Start

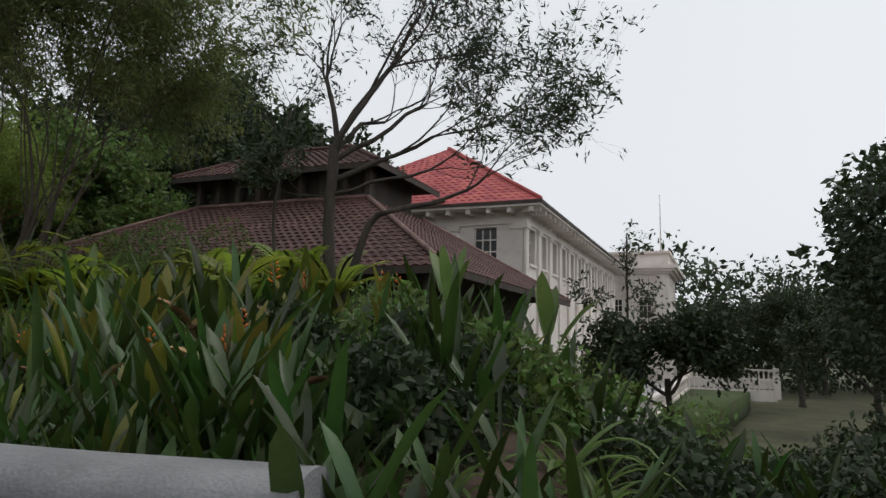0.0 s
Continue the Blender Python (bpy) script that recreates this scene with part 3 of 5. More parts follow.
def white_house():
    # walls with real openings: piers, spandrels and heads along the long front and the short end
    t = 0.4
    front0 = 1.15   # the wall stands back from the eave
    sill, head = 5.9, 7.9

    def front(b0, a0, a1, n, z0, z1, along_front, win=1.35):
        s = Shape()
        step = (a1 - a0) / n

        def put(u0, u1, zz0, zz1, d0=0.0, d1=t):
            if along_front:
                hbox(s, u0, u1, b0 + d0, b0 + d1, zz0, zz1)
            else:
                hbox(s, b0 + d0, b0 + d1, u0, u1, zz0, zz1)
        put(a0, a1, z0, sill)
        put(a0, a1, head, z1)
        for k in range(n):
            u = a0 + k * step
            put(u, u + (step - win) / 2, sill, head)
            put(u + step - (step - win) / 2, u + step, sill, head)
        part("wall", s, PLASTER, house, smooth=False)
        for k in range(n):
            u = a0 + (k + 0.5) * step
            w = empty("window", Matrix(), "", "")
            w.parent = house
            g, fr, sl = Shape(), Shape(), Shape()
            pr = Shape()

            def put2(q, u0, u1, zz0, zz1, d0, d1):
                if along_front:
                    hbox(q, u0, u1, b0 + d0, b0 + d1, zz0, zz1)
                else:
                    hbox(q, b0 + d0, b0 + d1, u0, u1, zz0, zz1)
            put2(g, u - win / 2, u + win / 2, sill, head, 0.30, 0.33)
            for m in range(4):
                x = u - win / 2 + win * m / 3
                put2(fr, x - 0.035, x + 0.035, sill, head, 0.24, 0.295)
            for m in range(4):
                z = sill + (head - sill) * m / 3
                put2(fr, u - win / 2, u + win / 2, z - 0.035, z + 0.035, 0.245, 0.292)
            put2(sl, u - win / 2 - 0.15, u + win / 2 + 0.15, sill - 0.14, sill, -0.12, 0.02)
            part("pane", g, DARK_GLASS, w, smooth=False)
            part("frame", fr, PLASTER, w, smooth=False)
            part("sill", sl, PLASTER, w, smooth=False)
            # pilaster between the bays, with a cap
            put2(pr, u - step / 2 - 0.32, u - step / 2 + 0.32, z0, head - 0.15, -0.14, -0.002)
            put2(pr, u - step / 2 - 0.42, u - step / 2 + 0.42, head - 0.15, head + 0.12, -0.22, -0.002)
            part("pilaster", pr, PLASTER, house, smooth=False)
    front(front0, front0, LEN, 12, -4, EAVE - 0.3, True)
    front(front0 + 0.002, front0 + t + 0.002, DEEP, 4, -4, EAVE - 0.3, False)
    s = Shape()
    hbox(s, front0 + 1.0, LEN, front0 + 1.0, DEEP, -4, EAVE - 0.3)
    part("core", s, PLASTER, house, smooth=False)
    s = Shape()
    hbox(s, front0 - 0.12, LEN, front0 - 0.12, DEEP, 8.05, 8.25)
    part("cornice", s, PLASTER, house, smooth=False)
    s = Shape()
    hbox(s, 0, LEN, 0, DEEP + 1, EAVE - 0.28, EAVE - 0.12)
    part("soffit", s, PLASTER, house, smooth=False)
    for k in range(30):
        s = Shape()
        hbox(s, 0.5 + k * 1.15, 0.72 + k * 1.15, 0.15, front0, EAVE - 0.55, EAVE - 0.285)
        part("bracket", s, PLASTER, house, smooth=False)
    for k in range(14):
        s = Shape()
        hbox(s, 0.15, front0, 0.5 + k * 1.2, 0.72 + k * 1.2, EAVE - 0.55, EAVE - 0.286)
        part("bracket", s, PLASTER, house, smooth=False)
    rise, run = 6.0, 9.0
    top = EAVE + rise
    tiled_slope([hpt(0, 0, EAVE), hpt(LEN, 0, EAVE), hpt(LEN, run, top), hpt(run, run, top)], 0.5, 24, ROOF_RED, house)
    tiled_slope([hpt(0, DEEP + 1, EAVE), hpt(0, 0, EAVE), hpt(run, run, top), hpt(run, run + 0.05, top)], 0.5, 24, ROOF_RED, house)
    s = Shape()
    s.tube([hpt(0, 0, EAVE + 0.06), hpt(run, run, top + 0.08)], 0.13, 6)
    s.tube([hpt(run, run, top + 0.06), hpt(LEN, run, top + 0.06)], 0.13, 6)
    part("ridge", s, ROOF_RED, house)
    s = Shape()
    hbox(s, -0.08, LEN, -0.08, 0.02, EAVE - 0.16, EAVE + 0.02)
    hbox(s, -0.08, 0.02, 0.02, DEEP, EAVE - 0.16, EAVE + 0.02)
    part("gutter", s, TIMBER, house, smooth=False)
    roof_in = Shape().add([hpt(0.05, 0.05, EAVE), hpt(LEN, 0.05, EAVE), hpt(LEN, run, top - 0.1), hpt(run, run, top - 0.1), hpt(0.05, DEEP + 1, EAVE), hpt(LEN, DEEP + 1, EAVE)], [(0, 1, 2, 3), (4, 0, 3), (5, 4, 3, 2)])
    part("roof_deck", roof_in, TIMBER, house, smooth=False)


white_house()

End

**Stated exercise**
Reproduce the material in full, word for word, and omit the pictures.

**Solution below**
0.0 s
Continue the Blender Python (bpy) script that recreates this scene with part 3 of 5. More parts follow.
def white_house():
    # walls with real openings: piers, spandrels and heads along the long front and the short end
    t = 0.4
    front0 = 1.15   # the wall stands back from the eave
    sill, head = 5.9, 7.9

    def front(b0, a0, a1, n, z0, z1, along_front, win=1.35):
        s = Shape()
        step = (a1 - a0) / n

        def put(u0, u1, zz0, zz1, d0=0.0, d1=t):
            if along_front:
                hbox(s, u0, u1, b0 + d0, b0 + d1, zz0, zz1)
            else:
                hbox(s, b0 + d0, b0 + d1, u0, u1, zz0, zz1)
        put(a0, a1, z0, sill)
        put(a0, a1, head, z1)
        for k in range(n):
            u = a0 + k * step
            put(u, u + (step - win) / 2, sill, head)
            put(u + step - (step - win) / 2, u + step, sill, head)
        part("wall", s, PLASTER, house, smooth=False)
        for k in range(n):
            u = a0 + (k + 0.5) * step
            w = empty("window", Matrix(), "", "")
            w.parent = house
            g, fr, sl = Shape(), Shape(), Shape()
            pr = Shape()

            def put2(q, u0, u1, zz0, zz1, d0, d1):
                if along_front:
                    hbox(q, u0, u1, b0 + d0, b0 + d1, zz0, zz1)
                else:
                    hbox(q, b0 + d0, b0 + d1, u0, u1, zz0, zz1)
            put2(g, u - win / 2, u + win / 2, sill, head, 0.30, 0.33)
            for m in range(4):
                x = u - win / 2 + win * m / 3
                put2(fr, x - 0.035, x + 0.035, sill, head, 0.24, 0.295)
            for m in range(4):
                z = sill + (head - sill) * m / 3
                put2(fr, u - win / 2, u + win / 2, z - 0.035, z + 0.035, 0.245, 0.292)
            put2(sl, u - win / 2 - 0.15, u + win / 2 + 0.15, sill - 0.14, sill, -0.12, 0.02)
            part("pane", g, DARK_GLASS, w, smooth=False)
            part("frame", fr, PLASTER, w, smooth=False)
            part("sill", sl, PLASTER, w, smooth=False)
            # pilaster between the bays, with a cap
            put2(pr, u - step / 2 - 0.32, u - step / 2 + 0.32, z0, head - 0.15, -0.14, -0.002)
            put2(pr, u - step / 2 - 0.42, u - step / 2 + 0.42, head - 0.15, head + 0.12, -0.22, -0.002)
            part("pilaster", pr, PLASTER, house, smooth=False)
    front(front0, front0, LEN, 12, -4, EAVE - 0.3, True)
    front(front0 + 0.002, front0 + t + 0.002, DEEP, 4, -4, EAVE - 0.3, False)
    s = Shape()
    hbox(s, front0 + 1.0, LEN, front0 + 1.0, DEEP, -4, EAVE - 0.3)
    part("core", s, PLASTER, house, smooth=False)
    s = Shape()
    hbox(s, front0 - 0.12, LEN, front0 - 0.12, DEEP, 8.05, 8.25)
    part("cornice", s, PLASTER, house, smooth=False)
    s = Shape()
    hbox(s, 0, LEN, 0, DEEP + 1, EAVE - 0.28, EAVE - 0.12)
    part("soffit", s, PLASTER, house, smooth=False)
    for k in range(30):
        s = Shape()
        hbox(s, 0.5 + k * 1.15, 0.72 + k * 1.15, 0.15, front0, EAVE - 0.55, EAVE - 0.285)
        part("bracket", s, PLASTER, house, smooth=False)
    for k in range(14):
        s = Shape()
        hbox(s, 0.15, front0, 0.5 + k * 1.2, 0.72 + k * 1.2, EAVE - 0.55, EAVE - 0.286)
        part("bracket", s, PLASTER, house, smooth=False)
    rise, run = 6.0, 9.0
    top = EAVE + rise
    tiled_slope([hpt(0, 0, EAVE), hpt(LEN, 0, EAVE), hpt(LEN, run, top), hpt(run, run, top)], 0.5, 24, ROOF_RED, house)
    tiled_slope([hpt(0, DEEP + 1, EAVE), hpt(0, 0, EAVE), hpt(run, run, top), hpt(run, run + 0.05, top)], 0.5, 24, ROOF_RED, house)
    s = Shape()
    s.tube([hpt(0, 0, EAVE + 0.06), hpt(run, run, top + 0.08)], 0.13, 6)
    s.tube([hpt(run, run, top + 0.06), hpt(LEN, run, top + 0.06)], 0.13, 6)
    part("ridge", s, ROOF_RED, house)
    s = Shape()
    hbox(s, -0.08, LEN, -0.08, 0.02, EAVE - 0.16, EAVE + 0.02)
    hbox(s, -0.08, 0.02, 0.02, DEEP, EAVE - 0.16, EAVE + 0.02)
    part("gutter", s, TIMBER, house, smooth=False)
    roof_in = Shape().add([hpt(0.05, 0.05, EAVE), hpt(LEN, 0.05, EAVE), hpt(LEN, run, top - 0.1), hpt(run, run, top - 0.1), hpt(0.05, DEEP + 1, EAVE), hpt(LEN, DEEP + 1, EAVE)], [(0, 1, 2, 3), (4, 0, 3), (5, 4, 3, 2)])
    part("roof_deck", roof_in, TIMBER, house, smooth=False)


white_house()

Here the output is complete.